Однако по-старому жить было нельзя. И новые веяния властно врываются
в Большой театр" [5, с. 25-26].
Именно принадлежностью Большого театра к разным знаковым системам
объясняется возникновение того оппозиционного обертона, который
приобрел функционировавший в ту пору профанный теноровый миф.
Только лишь в перестроечное время И.Козловский, отвечая на вопросы
корреспондента "Музыкальной жизни", сделал очень интересное
признание в этом отношении:
"-
Мне много раз приходилось слышать о том, что вы пели в Елоховском
соборе. Правда ли это? Могло ли быть такое и каким образом?
Ведь в те годы...
-
Однажды звонит мне граф А.Н.Толстой, с которым мы часто встречались,
и спрашивает: "Где ты сегодня вечером будешь?" А я отвечаю:
"Тебе, видимо, не это надо знать. Ты хочешь знать, пою ли я
в Елоховском соборе". Через несколько минут звонят из ЦК и интересуются,
правда ли? Я вновь отвечаю отрицательно и добавляю: "Чувствую,
что вы мне не верите...". Недавно, примерно год назад, я побывал
там впервые.
-
Откуда же пошла эта легенда, что вы пели в Елоховке?
-
По-видимому, народ хотел, чтобы так было" [7, с. 9].
По
своему оппозиционному характеру этот слух как "ответ на общественное
желание, представление" (Г.Почепцов) соответствует "версии"
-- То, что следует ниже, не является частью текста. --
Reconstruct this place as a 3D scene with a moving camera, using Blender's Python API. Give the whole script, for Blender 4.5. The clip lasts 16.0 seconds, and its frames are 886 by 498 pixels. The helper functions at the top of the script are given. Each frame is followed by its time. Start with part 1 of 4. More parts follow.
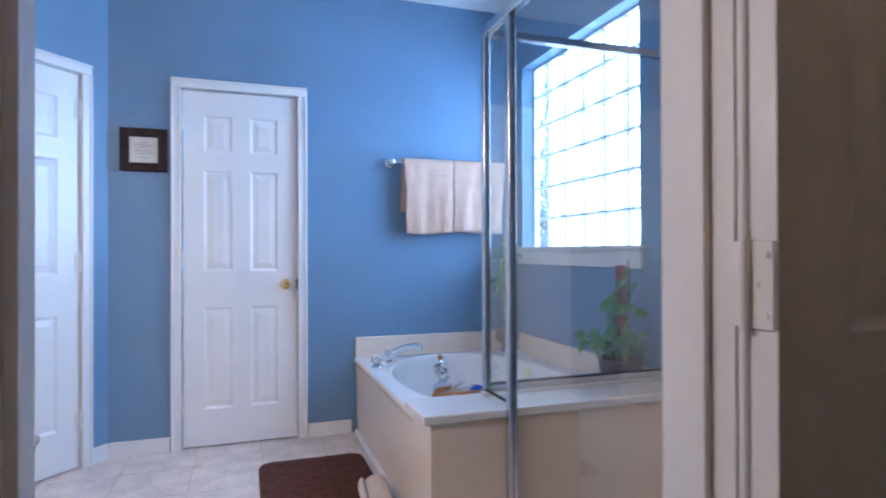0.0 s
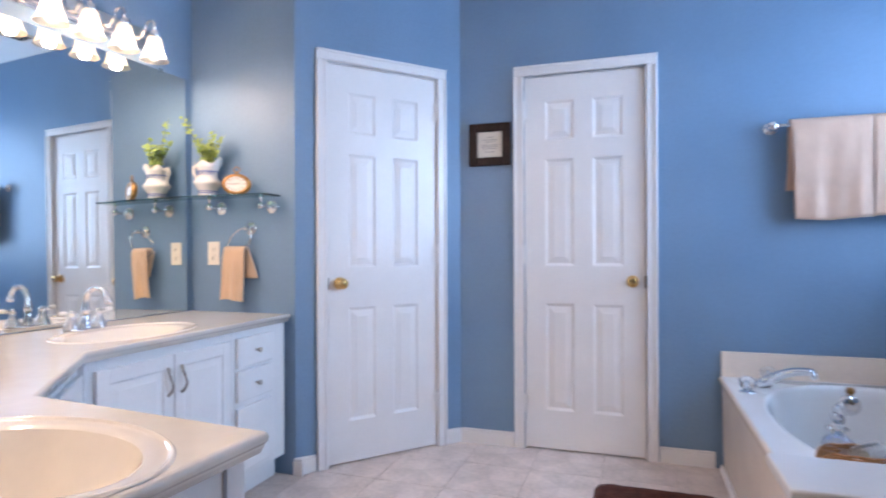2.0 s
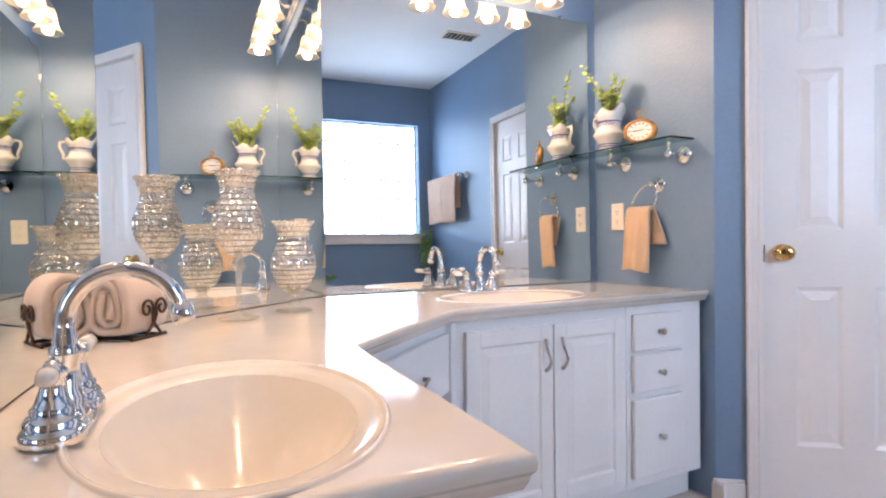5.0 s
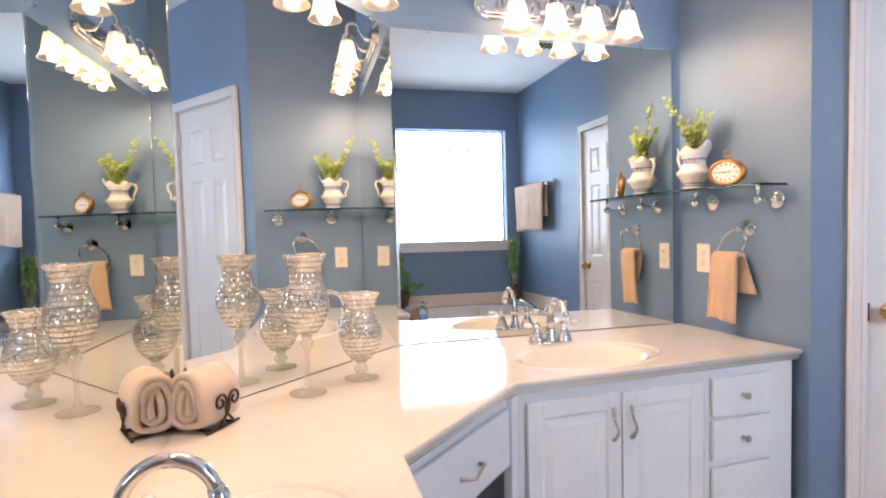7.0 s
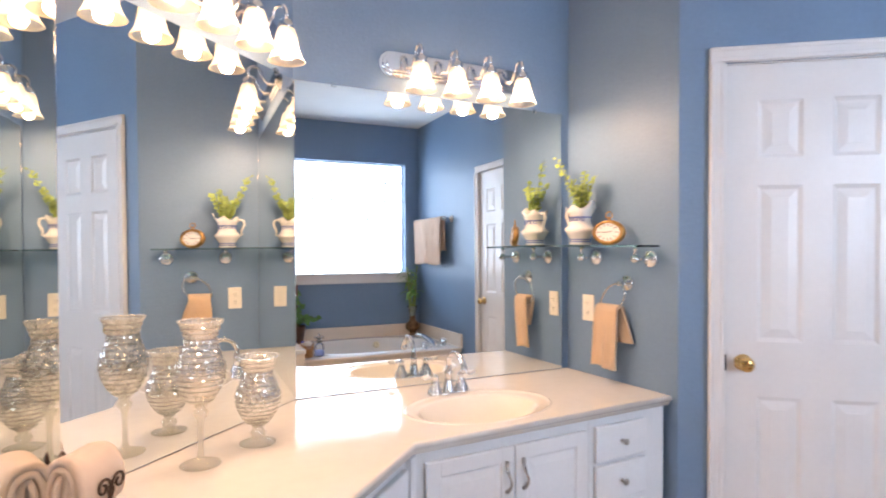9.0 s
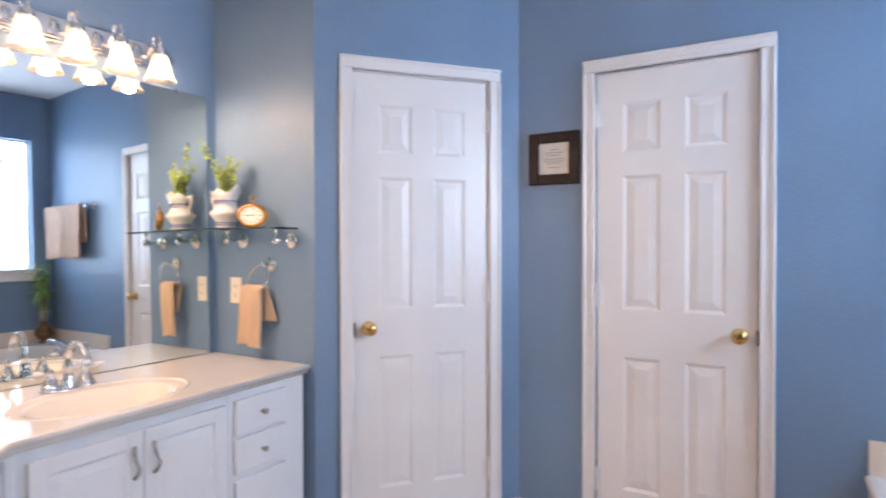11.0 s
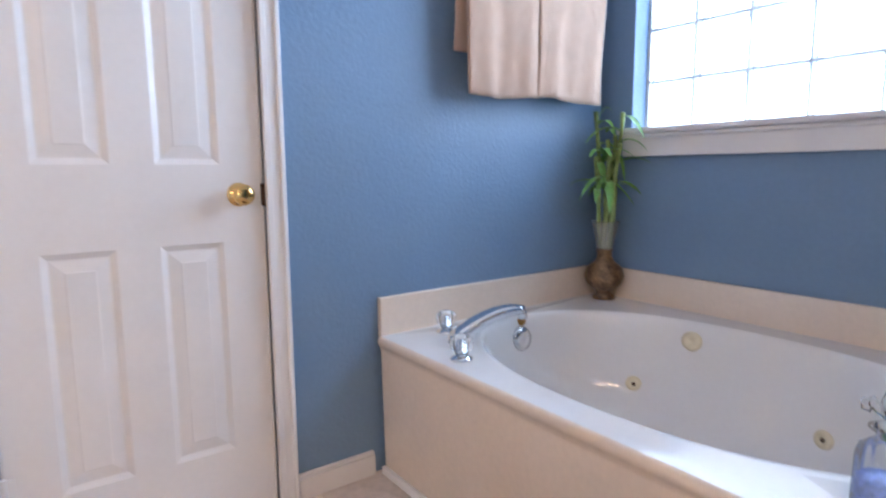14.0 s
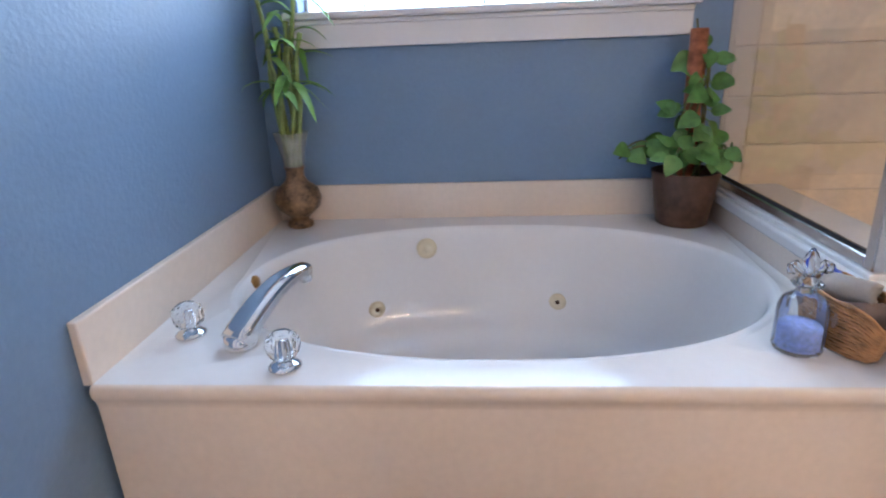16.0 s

смерти Л.Собинова. Как известно, певец скончался в 1934 году
в Риге через несколько часов после убийства главы православной
Церкви вЛатвии, члена Сейма - архиепископа Иоанна. Нео-Сильвестр,
автор статьи "Кто совершил злодеяние?!", опубликованной в парижском
журнале "Возрождение" через 20 лет после случившегося, доказывает,
что обе смерти - дело рук "Чека, ГПУ, НКВД или как они еще будут
именоваться" [3, с. 21-26].
Подытоживая, можно сказать, что статус Большого театра как полисемантической
единицы сохраняется и до конца ХХ века. Доказательством тому
могут служить те критические в адрес театра статьи, которые
появились в перестроечное время и которые можно расценивать
как попытки "развенчания" мифа. До сей поры Большой функционирует
как "главная сцена страны" в анекдотах о "новых русских" и даже
"новых... украинцах". Окончательное единение зала и сцены в
Большом наступило после того, как в качестве задника для концертов
стало использоваться изображение правительственной ложи (действительный
факт, наблюдавшийся на концерте по случаю закрытия сезона 1997-1998
года). То есть Большой по-прежнему осознается (если воспользоваться
терминологией герменевтики ландшафта) как "объект с высоким
уровнем знаково-символической деятельности" [2, с.15], объект
Центра - "репрезентатора системы в целом, связывающего ее с
внешним миром, представляющего ее во внешнем мире и представляющего
внешний мир в системе" [2, с. 15].
Библиографическая справка
1.
Добренко Е. "Язык пространства, сжатого до точки", или Эстетика
социальной клаустрофобии // Искусство кино. - 1996. - № 9.
2.
Каганский В.Л. Методологические основания регионального анализа
как культурной практики // Культура в современном мире: опыт,
проблемы, решения. - Научно-информационный сборник. - Выпуск
3. - М.: РГБ, 1997.
3.
Нео-Сильвестр. Кто совершил злодеяние?! // Слово. - 1991.
- № 7.
4.
Паперный В. Культура Два. - М.: Новое литературное обозрение,
1996.
5.
Рост В. Наш Большой. Один день из жизни театра. - М.: Молодая
гвардия, 1977.
6.
Туровская М. 30 - 40-е: "частный сектор" в эпоху диктатуры
// Искусство кино. - 1996. - № 2.
7.
"Я счастлив - у людей проснулась совесть": Три интервью с
И.С.Козловским // Музыкальная жизнь. - 1990. - № 15.